I had a friend in 8th grade who had one of these and I'd always been rather jealous of it. I remember he used to use a #2 pencil to tap the tiny buttons to perform basic calculations, and I sat there wondering how cool it must be to be part cyborg like that.
Two years earlier in 6th grade I'd had a Nelsonic Pacman watch, which I just adored and was the envy of many of my classmates. It had four little directional buttons in the cardinal positions and a sharp LCD screen with piercing beeps and bloops. It even played (iirc) Dixie for the alarm chime. I remember not knowing how to set or deactivate the alarm and getting in a lot of trouble by a librarian when it went off once. I finally had to leave my watch at home as it kept going off in class. Not to mention it was garnering a lot of attention since I had an arcade strapped to my wrist. It ultimately got banned from class by my 6th grade teacher.

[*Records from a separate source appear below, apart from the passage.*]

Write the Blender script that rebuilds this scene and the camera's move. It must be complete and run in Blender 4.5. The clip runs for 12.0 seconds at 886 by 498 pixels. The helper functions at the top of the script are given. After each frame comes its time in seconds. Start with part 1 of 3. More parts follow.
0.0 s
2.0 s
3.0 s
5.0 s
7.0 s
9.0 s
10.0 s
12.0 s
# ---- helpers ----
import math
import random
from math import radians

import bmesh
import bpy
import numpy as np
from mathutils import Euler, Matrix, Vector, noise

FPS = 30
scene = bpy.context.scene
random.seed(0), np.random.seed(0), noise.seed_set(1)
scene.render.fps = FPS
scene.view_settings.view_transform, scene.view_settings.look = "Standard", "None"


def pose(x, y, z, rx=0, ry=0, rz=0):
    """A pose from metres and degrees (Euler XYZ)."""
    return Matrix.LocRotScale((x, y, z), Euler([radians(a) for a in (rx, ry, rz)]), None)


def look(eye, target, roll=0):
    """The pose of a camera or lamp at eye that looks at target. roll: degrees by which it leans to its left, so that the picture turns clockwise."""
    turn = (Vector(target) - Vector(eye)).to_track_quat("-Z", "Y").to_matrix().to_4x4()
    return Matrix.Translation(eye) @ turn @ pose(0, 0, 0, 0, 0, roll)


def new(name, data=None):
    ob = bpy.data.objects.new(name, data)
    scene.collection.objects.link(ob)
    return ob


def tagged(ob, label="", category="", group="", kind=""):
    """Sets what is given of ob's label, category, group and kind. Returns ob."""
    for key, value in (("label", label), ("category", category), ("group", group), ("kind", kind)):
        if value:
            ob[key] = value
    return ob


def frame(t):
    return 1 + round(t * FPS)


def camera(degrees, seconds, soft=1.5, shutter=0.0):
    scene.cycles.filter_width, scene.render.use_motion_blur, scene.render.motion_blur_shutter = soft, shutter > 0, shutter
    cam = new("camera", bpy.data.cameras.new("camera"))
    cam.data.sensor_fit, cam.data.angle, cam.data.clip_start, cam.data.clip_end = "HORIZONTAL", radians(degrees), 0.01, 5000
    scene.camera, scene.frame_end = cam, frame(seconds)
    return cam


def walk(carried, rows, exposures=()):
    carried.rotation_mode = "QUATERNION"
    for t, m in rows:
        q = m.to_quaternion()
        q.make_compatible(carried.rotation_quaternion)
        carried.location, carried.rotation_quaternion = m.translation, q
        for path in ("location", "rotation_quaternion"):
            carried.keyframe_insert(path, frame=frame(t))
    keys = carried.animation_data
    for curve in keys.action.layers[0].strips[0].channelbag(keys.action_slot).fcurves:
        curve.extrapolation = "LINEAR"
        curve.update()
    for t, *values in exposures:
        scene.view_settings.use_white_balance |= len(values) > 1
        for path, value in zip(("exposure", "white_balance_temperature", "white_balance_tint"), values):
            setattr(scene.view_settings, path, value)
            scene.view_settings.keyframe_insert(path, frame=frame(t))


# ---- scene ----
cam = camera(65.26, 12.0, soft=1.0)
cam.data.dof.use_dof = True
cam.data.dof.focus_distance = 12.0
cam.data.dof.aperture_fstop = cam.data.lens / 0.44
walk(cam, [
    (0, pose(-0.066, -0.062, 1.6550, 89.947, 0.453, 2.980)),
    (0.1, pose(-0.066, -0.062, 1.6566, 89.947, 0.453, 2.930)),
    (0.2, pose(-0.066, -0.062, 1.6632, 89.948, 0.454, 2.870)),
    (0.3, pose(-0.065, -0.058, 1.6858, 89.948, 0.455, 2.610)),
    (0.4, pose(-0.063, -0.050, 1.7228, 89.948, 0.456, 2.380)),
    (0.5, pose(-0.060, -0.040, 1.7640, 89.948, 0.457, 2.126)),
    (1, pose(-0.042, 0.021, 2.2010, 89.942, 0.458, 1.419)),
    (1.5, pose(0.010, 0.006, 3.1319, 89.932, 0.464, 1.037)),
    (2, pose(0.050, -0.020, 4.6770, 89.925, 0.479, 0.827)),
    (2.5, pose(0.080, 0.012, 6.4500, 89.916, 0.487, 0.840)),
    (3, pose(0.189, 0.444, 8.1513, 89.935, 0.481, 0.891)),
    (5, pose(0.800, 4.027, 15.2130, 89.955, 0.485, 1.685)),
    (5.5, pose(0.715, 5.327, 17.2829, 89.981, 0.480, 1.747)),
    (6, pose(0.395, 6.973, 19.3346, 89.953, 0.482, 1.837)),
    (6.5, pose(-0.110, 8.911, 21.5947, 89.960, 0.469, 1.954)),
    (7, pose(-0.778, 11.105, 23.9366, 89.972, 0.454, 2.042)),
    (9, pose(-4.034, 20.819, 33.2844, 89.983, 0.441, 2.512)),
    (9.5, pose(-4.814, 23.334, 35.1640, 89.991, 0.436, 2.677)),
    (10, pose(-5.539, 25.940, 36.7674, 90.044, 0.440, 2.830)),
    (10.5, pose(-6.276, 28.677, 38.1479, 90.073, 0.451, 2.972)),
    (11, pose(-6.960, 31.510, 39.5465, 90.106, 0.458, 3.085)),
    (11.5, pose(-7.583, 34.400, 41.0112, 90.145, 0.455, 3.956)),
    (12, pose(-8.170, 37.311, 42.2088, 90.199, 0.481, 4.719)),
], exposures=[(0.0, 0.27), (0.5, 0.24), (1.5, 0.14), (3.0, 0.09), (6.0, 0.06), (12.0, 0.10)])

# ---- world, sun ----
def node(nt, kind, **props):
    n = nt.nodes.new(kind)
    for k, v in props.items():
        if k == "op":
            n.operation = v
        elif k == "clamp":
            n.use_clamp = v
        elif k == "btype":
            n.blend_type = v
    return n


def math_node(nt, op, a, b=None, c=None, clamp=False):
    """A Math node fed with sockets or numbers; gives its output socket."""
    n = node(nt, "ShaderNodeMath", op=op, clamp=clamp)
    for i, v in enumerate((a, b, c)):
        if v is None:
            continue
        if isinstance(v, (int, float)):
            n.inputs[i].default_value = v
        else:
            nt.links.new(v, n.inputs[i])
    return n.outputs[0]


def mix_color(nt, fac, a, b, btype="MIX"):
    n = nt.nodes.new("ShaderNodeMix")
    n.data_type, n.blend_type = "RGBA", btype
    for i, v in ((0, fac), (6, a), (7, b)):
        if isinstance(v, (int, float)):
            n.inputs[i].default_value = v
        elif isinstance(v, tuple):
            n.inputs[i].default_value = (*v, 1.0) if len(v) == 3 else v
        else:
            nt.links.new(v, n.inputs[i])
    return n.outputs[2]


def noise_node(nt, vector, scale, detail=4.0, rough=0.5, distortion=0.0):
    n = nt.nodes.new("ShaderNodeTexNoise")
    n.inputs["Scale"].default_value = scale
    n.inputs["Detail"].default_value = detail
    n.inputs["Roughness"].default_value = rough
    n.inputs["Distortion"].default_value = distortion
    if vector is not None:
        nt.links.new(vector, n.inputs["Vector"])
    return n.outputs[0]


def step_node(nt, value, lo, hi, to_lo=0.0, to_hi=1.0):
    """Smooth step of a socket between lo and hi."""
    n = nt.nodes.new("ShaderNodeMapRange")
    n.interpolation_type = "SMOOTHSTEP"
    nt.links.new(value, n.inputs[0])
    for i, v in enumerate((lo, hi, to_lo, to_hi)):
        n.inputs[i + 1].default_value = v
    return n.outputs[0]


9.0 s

I've no idea what ever happened to that watch. It was a cheap little thing, but these days they fetch enormous sums on Ebay.
Back to BTTF, I soon discovered to my surprise that not only does Casio still produce these iconic watches, but they are dirt cheap. This has always been one of my main reasons for avoiding the Casio lines except for the high-quality G-Shocks, which I adore (snobbery!), but I figured what the heck - it's only $18!
Now it isn't the original CA-50, but the CA-53W we're looking at here which was used in the 2nd and 3rd movies. Close enough.
I got it within a couple of days and put it on. Right off the bat I was surprised at how thin (yet comfortable) the band was when I wrapped it around my wrist. It's not a head turner, but it hits a ton of those nostalgia buttons at a very small cost.
Here she is.
I see that look on your face - of raw jealousy that I can calculate how to get back to 1985.
Current status. I love this watch so much, I've changed the band 3 times. They will eventually crack after a couple of years, but you can find brand new shrinkwrapped official band replacements on Ebay.